Acabo de viajar pela África do século XIX, através de uma narrativa intitulada “PANDORA EN EL CONGO”. Nela, o catalão Albert Sánchez Piñol aborda o absurdo das relações entre colonizadores e colonizados, pelo viés da farsa e da fantasia. Tal absurdo faz com que o personagem-narrador comece a perder a Fé, a virtude teologal com que se justificava a invasão dos mundos novos, o roubo, o tráfico de escravos, o genocídio: a Caridade já não fazia mais nenhum sentido. Como lhe restava ainda um pouquinho de Esperança, lá pelas tantas ele passa a invocar os fantasmas, as assombrações, as quimeras que povoavam seu imaginário na infância, cuja ameaça era fichinha perto das espadas, das armas de fogo e dos grilhões dos monstros humanos: a aparição de algum espectro do além lhe devolveria a certeza de que existe outro mundo, de que a imortalidade não era uma conversa fiada, de que haveria vida após a morte.
Pois é. Fecho o volume do “PANDORA”, me alongo com toda a concentração, aspiro e expiro, lenta e profundamente, à espera das bombas que informam nosso admirável mundo novo.
Ali, o plutocrata Donald Trump se elege prometendo dar uma banana para o planeta e para o Acordo de Paris, em que os países da ONU se comprometem em reduzir a emissão dos gases causadores do efeito estufa, além de prometer guerra total ao imigrantes e dificultar o acesso de turistas aos Estados Unidos.
Lá, o exército de Israel começa a bombardear o Líbano, depois de destruir Gaza, matando milhares de civis, com a bênção dos Estados Unidos.
Aqui, a Câmara dos Deputados veta a taxação de grandes fortunas, a cobrança de imposto sobre o capital especulativo, no mesmo momento em que o Mercado chantageia o governo para que faça cortes nos gastos com saúde, educação e programas sociais.
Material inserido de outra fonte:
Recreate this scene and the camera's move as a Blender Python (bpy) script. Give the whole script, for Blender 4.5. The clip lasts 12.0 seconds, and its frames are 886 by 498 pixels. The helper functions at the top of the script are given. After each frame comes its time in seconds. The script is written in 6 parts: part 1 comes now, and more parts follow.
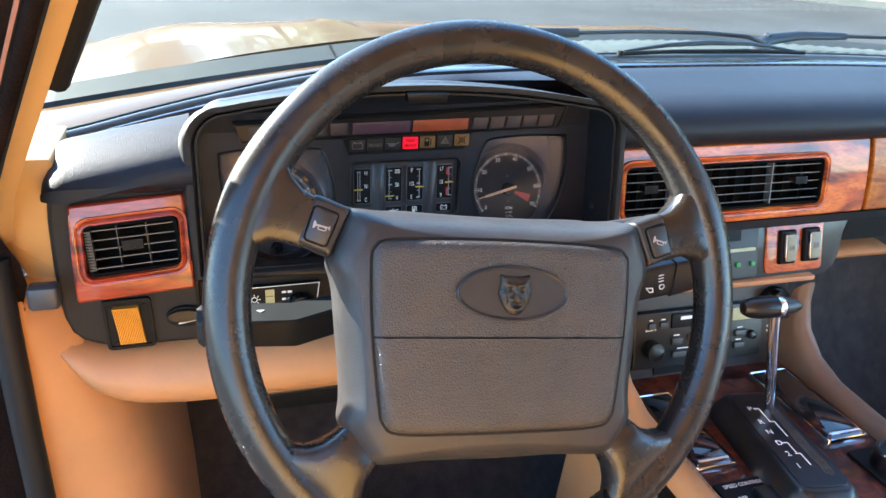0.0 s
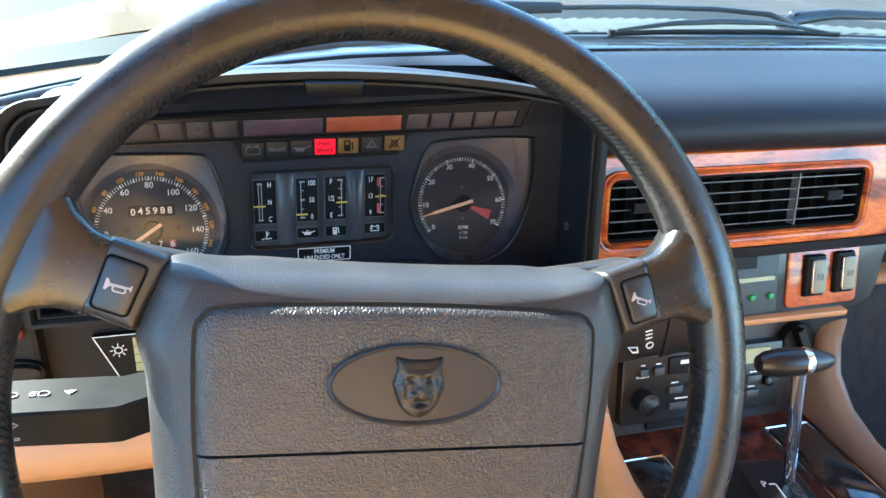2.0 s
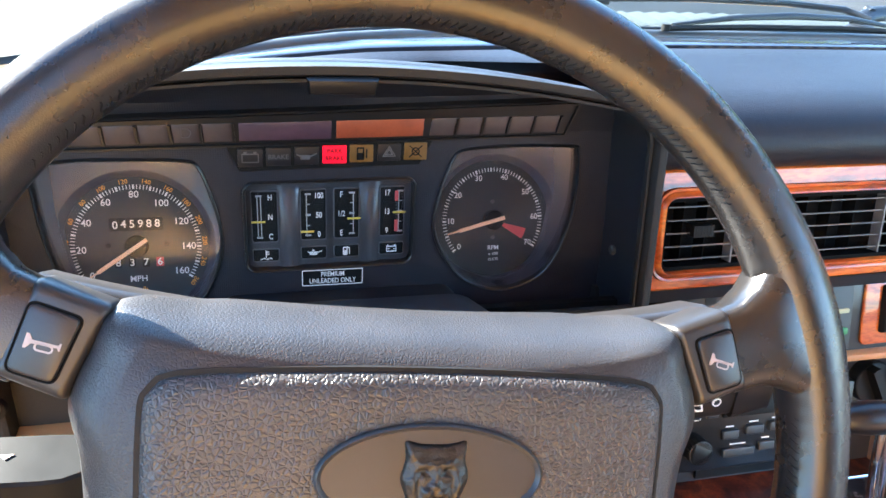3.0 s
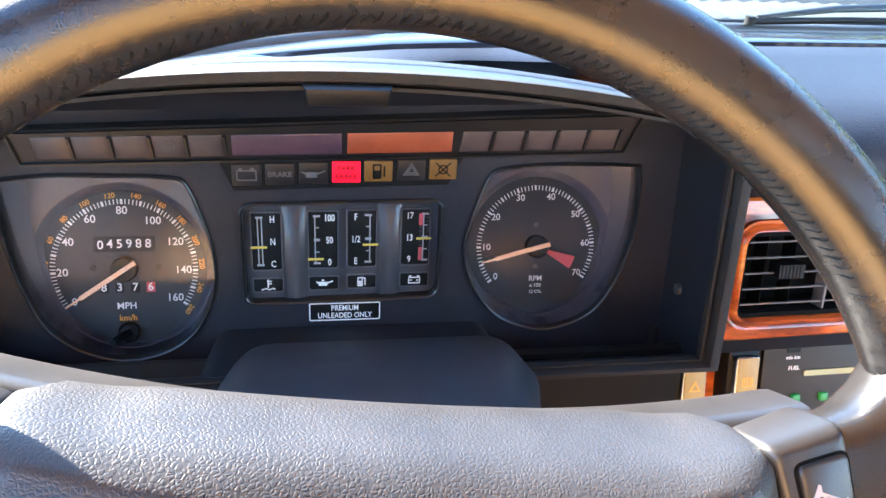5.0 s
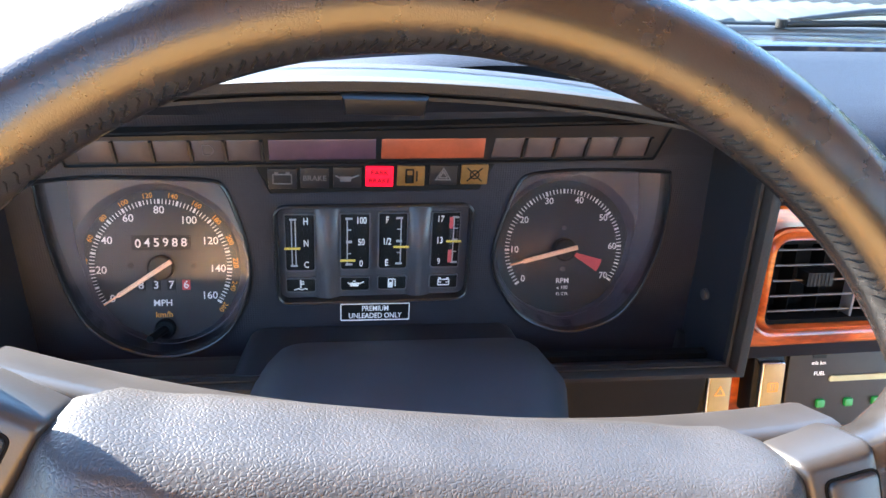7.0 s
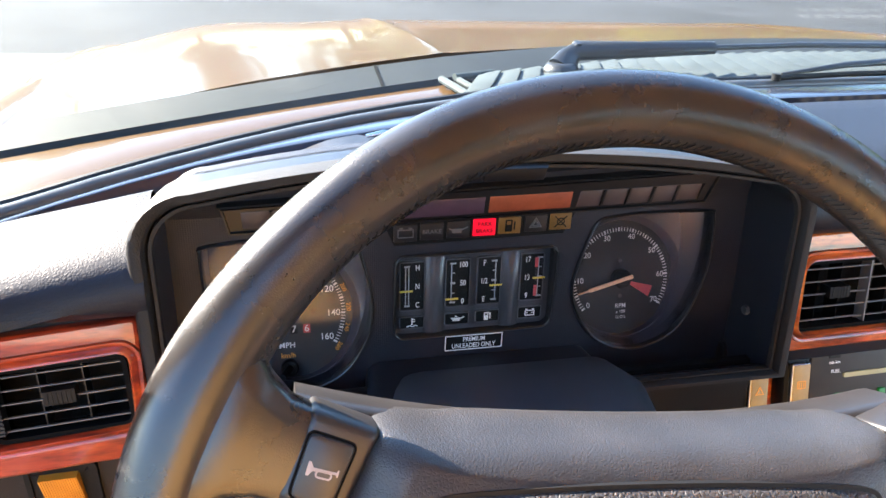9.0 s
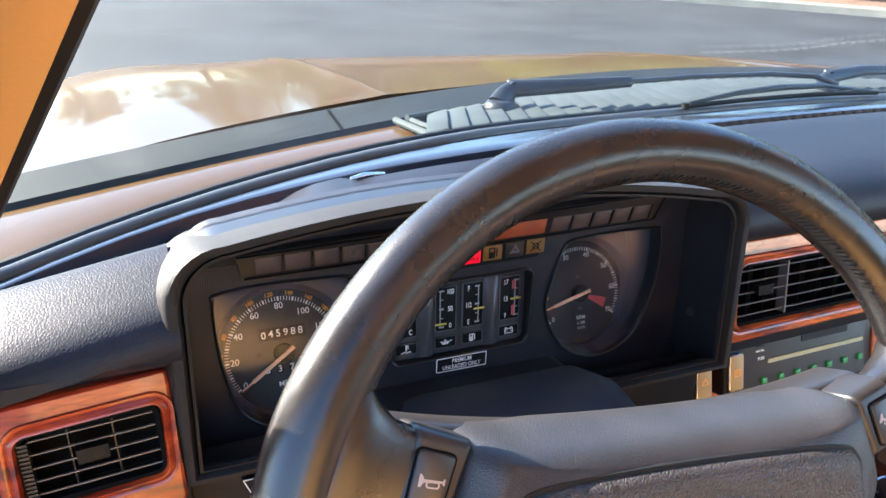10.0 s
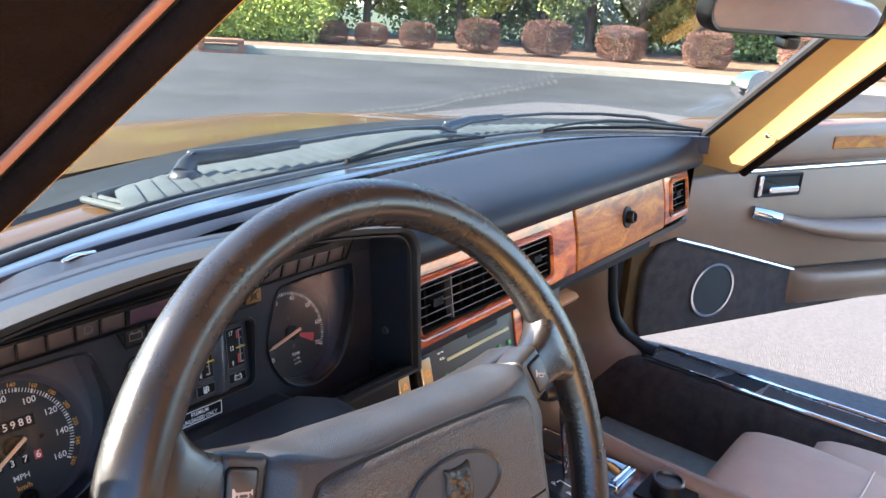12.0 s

Sem falar no homem bomba às portas do Supremo, em gesto inspirado pela minuta de golpe cuja revelação agora explode junto com o terrorista tardio.
Respiração. Alongamento. Como o personagem de PANDORA, preciso soprar a brasa da Esperança, não deixar cair a peteca da Fé. Para tanto, quem sabe eu deva buscar inspiração em filmes como INVOCAÇÃO DO MAL? Talvez devesse reler Poe, Bram Stoker, Lovecraft. Ou serão os vampiros da série crepuscular de Stephenie Meyer que me trarão a consoladora promessa de um mundo assombrado por uma fantasmagoria mais light?